--- BEGIN ---

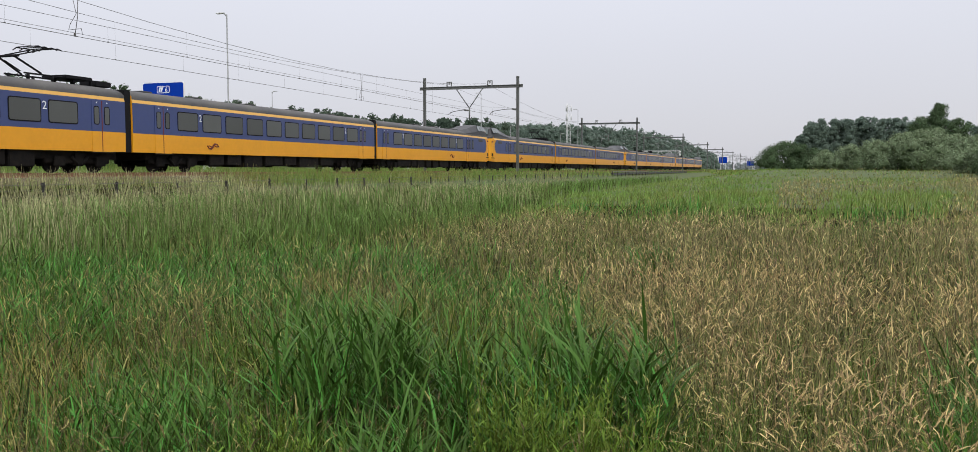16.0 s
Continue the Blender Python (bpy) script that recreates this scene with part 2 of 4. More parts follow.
def gz(x, y):
    """Height of the ground: a low field rising gently in the distance, a shallow ditch, the railway bank, the motorway beyond."""
    x, y = np.asarray(x, dtype=float), np.asarray(y, dtype=float)
    base = np.interp(x, [-140, -90, -54, -51, -45, -37, -33.6, -24.4, -23.2, -21, -18, -15.5, -12, 8, 30, 400], [0.75, 0.75, 0.75, 0.8, 1.35, 1.35, 1.25, 1.25, 1.1, 0.55, 0.1, -0.05, 0.0, 0.0, 0.1, 0.2])
    u = np.clip((y - 32) / 140, 0, 1)
    v = np.clip((x + 19) / 17, 0, 1)
    return base + 1.75 * u * u * (3 - 2 * u) * v * v * (3 - 2 * v)


def ground():
    xs = np.unique(np.concatenate([[-3000, -1500, -700, -300, -140, -110], np.linspace(-90, -36, 28), np.linspace(-35.5, -9, 54), np.linspace(-8, 8, 17), [12, 18, 30, 60, 120, 300, 800, 3000]]))
    ys = np.unique(np.concatenate([[-3000, -800, -200, -80, -40, -20, -10], np.linspace(-5, 60, 66), np.linspace(64, 200, 35), [240, 300, 400, 600, 900, 1400, 2200, 4500]]))
    X, Y = np.meshgrid(xs, ys)
    Z = gz(X, Y)
    nx = len(xs)
    i = np.arange(len(ys) - 1)[:, None] * nx + np.arange(nx - 1)[None, :]
    F = np.stack([i, i + 1, i + 1 + nx, i + nx], -1).reshape(-1, 4)
    g = bulk("ground", np.stack([X, Y, Z], -1).reshape(-1, 3), F, M_SHADE_SOIL, "rough field soil and bank, darkened for the shade under tall grass", "ground", "structure", True)
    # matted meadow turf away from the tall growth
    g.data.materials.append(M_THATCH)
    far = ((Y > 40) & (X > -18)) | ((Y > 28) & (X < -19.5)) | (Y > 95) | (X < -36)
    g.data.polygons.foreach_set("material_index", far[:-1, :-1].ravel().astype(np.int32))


ground()
# ---- railway: two tracks, portals, wires, fence ----
RAIL = 1.6
TRACK_NEAR, TRACK_FAR = -27.1, -31.3
PORTALS = [10.0 + 69.2 * k - 69.2 for k in range(0, 17)]


def railway():
    bm = bmesh.new()
    prof = [(-34.3, 1.2), (-33.4, 1.42), (-24.9, 1.42), (-24.0, 1.2)]
    for y0, y1 in ((-160, 1300),):
        a = [bm.verts.new((x, y0, z)) for x, z in prof]
        b = [bm.verts.new((x, y1, z)) for x, z in prof]
        for k in range(3):
            bm.faces.new((a[k], a[k + 1], b[k + 1], b[k]))
    bed = part("track_bed", bm, M_BALLAST)
    tagged(bed, "brown-grey ballast bed under the two railway tracks", "track bed", kind="structure")
    # loose stones along the near edge
    rng = np.random.default_rng(5)
    n = 9000
    px, py = rng.uniform(-34, -24.1, n), rng.uniform(2, 80, n)
    s = rng.uniform(0.03, 0.06, n)
    base = np.array([(-1, -1, 0), (1, -0.7, 0), (0.8, 1, 0), (-0.9, 0.8, 0), (0.1, 0, 1.1)])
    V = base[None] * s[:, None, None] + np.stack([px, py, np.interp(px, [-34.3, -33.4, -24.9, -24.0], [1.2, 1.42, 1.42, 1.2]) - 0.005], -1)[:, None, :]
    F = np.array([(0, 1, 4), (1, 2, 4), (2, 3, 4), (3, 0, 4)])[None] + (np.arange(n) * 5)[:, None, None]
    bulk("ballast_stones", V.reshape(-1, 3), F.reshape(-1, 3), M_BALLAST, "loose brown-grey ballast stones between the rails", "ballast")
    for tx, nm in ((TRACK_NEAR, "near"), (TRACK_FAR, "far")):
        t = empty("railway_track", tx, 0, RAIL, "rusty rails on concrete sleepers in ballast", "railway track", "railway tracks", "structure")
        for sx in (-0.75, 0.75):
            bm = bmesh.new()
            ring = [(-0.07, -0.155), (0.07, -0.155), (0.012, -0.12), (0.012, -0.04), (0.036, -0.03), (0.036, 0), (-0.036, 0), (-0.036, -0.03), (-0.012, -0.04), (-0.012, -0.12)]
            loft(bm, [[(sx + x, y, z) for x, z in ring] for y in (-160, 1300)], smooth=False)
            part("rail", bm, M_RUST, t, "rust-brown steel rail")
        bm = bmesh.new()
        box(bm, -1.25, 1.25, -0.13, 0.13, -0.33, -0.157)
        sl = part("sleeper", bm, M_SLEEPER, t)
        for k in range(1, 140):
            c = new("sleeper", sl.data)
            c.parent = t
            c.location = (0, 0.6 * k + 2, 0)
        sl.location = (0, 1.4, 0)


railway()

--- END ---

Exercise directions – Quote in full the listing given above; the images are to be left out.

Problem solution –
16.0 s
Continue the Blender Python (bpy) script that recreates this scene with part 2 of 4. More parts follow.
def gz(x, y):
    """Height of the ground: a low field rising gently in the distance, a shallow ditch, the railway bank, the motorway beyond."""
    x, y = np.asarray(x, dtype=float), np.asarray(y, dtype=float)
    base = np.interp(x, [-140, -90, -54, -51, -45, -37, -33.6, -24.4, -23.2, -21, -18, -15.5, -12, 8, 30, 400], [0.75, 0.75, 0.75, 0.8, 1.35, 1.35, 1.25, 1.25, 1.1, 0.55, 0.1, -0.05, 0.0, 0.0, 0.1, 0.2])
    u = np.clip((y - 32) / 140, 0, 1)
    v = np.clip((x + 19) / 17, 0, 1)
    return base + 1.75 * u * u * (3 - 2 * u) * v * v * (3 - 2 * v)


def ground():
    xs = np.unique(np.concatenate([[-3000, -1500, -700, -300, -140, -110], np.linspace(-90, -36, 28), np.linspace(-35.5, -9, 54), np.linspace(-8, 8, 17), [12, 18, 30, 60, 120, 300, 800, 3000]]))
    ys = np.unique(np.concatenate([[-3000, -800, -200, -80, -40, -20, -10], np.linspace(-5, 60, 66), np.linspace(64, 200, 35), [240, 300, 400, 600, 900, 1400, 2200, 4500]]))
    X, Y = np.meshgrid(xs, ys)
    Z = gz(X, Y)
    nx = len(xs)
    i = np.arange(len(ys) - 1)[:, None] * nx + np.arange(nx - 1)[None, :]
    F = np.stack([i, i + 1, i + 1 + nx, i + nx], -1).reshape(-1, 4)
    g = bulk("ground", np.stack([X, Y, Z], -1).reshape(-1, 3), F, M_SHADE_SOIL, "rough field soil and bank, darkened for the shade under tall grass", "ground", "structure", True)
    # matted meadow turf away from the tall growth
    g.data.materials.append(M_THATCH)
    far = ((Y > 40) & (X > -18)) | ((Y > 28) & (X < -19.5)) | (Y > 95) | (X < -36)
    g.data.polygons.foreach_set("material_index", far[:-1, :-1].ravel().astype(np.int32))


ground()
# ---- railway: two tracks, portals, wires, fence ----
RAIL = 1.6
TRACK_NEAR, TRACK_FAR = -27.1, -31.3
PORTALS = [10.0 + 69.2 * k - 69.2 for k in range(0, 17)]


def railway():
    bm = bmesh.new()
    prof = [(-34.3, 1.2), (-33.4, 1.42), (-24.9, 1.42), (-24.0, 1.2)]
    for y0, y1 in ((-160, 1300),):
        a = [bm.verts.new((x, y0, z)) for x, z in prof]
        b = [bm.verts.new((x, y1, z)) for x, z in prof]
        for k in range(3):
            bm.faces.new((a[k], a[k + 1], b[k + 1], b[k]))
    bed = part("track_bed", bm, M_BALLAST)
    tagged(bed, "brown-grey ballast bed under the two railway tracks", "track bed", kind="structure")
    # loose stones along the near edge
    rng = np.random.default_rng(5)
    n = 9000
    px, py = rng.uniform(-34, -24.1, n), rng.uniform(2, 80, n)
    s = rng.uniform(0.03, 0.06, n)
    base = np.array([(-1, -1, 0), (1, -0.7, 0), (0.8, 1, 0), (-0.9, 0.8, 0), (0.1, 0, 1.1)])
    V = base[None] * s[:, None, None] + np.stack([px, py, np.interp(px, [-34.3, -33.4, -24.9, -24.0], [1.2, 1.42, 1.42, 1.2]) - 0.005], -1)[:, None, :]
    F = np.array([(0, 1, 4), (1, 2, 4), (2, 3, 4), (3, 0, 4)])[None] + (np.arange(n) * 5)[:, None, None]
    bulk("ballast_stones", V.reshape(-1, 3), F.reshape(-1, 3), M_BALLAST, "loose brown-grey ballast stones between the rails", "ballast")
    for tx, nm in ((TRACK_NEAR, "near"), (TRACK_FAR, "far")):
        t = empty("railway_track", tx, 0, RAIL, "rusty rails on concrete sleepers in ballast", "railway track", "railway tracks", "structure")
        for sx in (-0.75, 0.75):
            bm = bmesh.new()
            ring = [(-0.07, -0.155), (0.07, -0.155), (0.012, -0.12), (0.012, -0.04), (0.036, -0.03), (0.036, 0), (-0.036, 0), (-0.036, -0.03), (-0.012, -0.04), (-0.012, -0.12)]
            loft(bm, [[(sx + x, y, z) for x, z in ring] for y in (-160, 1300)], smooth=False)
            part("rail", bm, M_RUST, t, "rust-brown steel rail")
        bm = bmesh.new()
        box(bm, -1.25, 1.25, -0.13, 0.13, -0.33, -0.157)
        sl = part("sleeper", bm, M_SLEEPER, t)
        for k in range(1, 140):
            c = new("sleeper", sl.data)
            c.parent = t
            c.location = (0, 0.6 * k + 2, 0)
        sl.location = (0, 1.4, 0)


railway()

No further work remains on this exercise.